╭─ PROVIDED INFORMATION

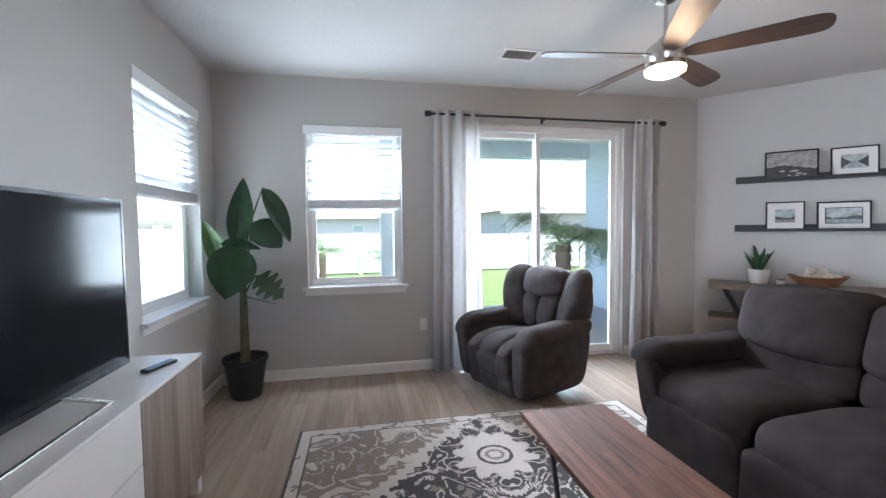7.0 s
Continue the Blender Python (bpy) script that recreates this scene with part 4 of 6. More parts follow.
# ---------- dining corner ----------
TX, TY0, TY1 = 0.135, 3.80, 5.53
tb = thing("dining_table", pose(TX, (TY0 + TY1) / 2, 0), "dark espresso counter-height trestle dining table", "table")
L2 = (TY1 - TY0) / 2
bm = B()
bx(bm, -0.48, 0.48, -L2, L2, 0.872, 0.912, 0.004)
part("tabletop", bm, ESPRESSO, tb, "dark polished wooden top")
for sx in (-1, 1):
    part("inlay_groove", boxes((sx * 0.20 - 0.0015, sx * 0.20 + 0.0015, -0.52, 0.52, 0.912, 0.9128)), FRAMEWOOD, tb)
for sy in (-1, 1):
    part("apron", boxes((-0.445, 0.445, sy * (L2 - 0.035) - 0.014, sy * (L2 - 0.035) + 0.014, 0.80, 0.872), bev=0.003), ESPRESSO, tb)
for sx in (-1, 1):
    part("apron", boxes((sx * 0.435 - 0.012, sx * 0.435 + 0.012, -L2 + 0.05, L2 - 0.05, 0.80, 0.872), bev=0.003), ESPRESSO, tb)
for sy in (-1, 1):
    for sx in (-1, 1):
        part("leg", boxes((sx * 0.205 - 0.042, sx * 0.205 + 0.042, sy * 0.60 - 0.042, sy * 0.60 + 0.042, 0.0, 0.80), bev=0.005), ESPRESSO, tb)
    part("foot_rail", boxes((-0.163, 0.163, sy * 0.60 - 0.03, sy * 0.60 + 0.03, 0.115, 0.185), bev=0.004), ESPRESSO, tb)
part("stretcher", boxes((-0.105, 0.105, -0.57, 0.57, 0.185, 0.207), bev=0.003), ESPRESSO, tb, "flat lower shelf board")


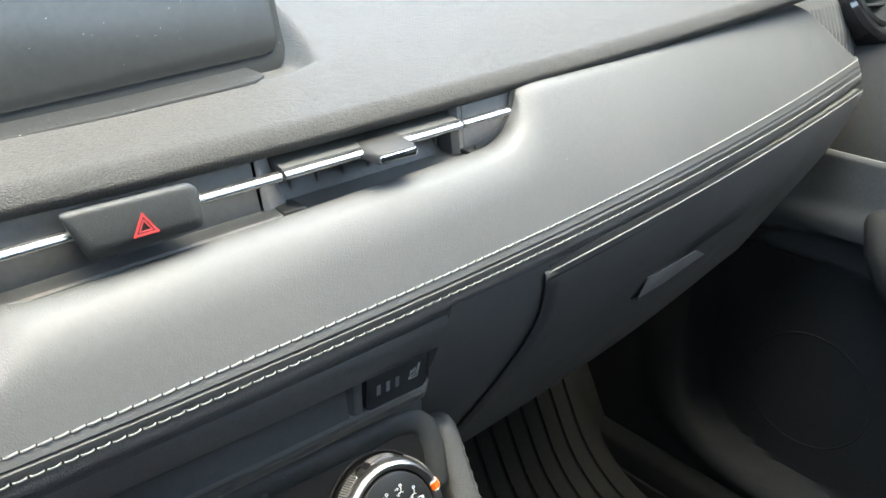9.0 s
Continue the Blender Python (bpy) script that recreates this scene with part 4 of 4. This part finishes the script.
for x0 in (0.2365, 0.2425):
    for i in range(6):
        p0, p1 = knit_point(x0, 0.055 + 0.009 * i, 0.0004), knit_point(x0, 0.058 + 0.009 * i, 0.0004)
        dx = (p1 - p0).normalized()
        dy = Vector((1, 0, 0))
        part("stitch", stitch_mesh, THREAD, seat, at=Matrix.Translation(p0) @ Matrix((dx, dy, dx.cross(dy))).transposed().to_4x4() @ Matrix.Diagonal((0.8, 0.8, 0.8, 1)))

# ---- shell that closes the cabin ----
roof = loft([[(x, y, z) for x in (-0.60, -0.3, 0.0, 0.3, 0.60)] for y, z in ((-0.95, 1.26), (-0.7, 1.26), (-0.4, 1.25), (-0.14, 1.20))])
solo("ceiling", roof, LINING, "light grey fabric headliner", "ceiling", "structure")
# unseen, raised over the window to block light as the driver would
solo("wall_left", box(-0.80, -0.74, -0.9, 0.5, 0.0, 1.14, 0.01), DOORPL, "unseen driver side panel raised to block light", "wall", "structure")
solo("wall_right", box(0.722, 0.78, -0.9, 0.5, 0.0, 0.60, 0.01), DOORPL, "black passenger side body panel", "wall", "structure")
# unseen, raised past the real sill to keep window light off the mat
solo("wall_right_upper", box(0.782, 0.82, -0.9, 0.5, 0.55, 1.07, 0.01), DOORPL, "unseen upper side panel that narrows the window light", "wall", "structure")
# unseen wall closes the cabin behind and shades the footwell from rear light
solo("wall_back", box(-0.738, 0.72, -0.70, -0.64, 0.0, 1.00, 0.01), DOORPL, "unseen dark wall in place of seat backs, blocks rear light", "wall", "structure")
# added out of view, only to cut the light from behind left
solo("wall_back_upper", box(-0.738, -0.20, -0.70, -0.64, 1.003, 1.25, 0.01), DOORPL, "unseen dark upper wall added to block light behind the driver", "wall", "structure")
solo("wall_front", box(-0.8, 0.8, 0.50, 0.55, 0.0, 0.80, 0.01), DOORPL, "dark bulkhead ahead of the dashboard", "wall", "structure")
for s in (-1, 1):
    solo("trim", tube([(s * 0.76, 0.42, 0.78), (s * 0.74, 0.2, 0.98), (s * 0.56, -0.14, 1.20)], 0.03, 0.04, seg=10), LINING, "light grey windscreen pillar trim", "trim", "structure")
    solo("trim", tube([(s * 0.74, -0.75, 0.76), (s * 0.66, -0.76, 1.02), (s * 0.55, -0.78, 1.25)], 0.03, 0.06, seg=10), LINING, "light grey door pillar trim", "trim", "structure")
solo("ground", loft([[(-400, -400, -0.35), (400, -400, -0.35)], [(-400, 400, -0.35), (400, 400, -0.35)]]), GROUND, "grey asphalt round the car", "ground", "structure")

╰─

- THE EXERCISE -
Search the entries for the word "Blender" and copy every line that has it.

- OUTPUT FOR THIS TASK -
Continue the Blender Python (bpy) script that recreates this scene with part 4 of 6. More parts follow.
Continue the Blender Python (bpy) script that recreates this scene with part 4 of 4. This part finishes the script.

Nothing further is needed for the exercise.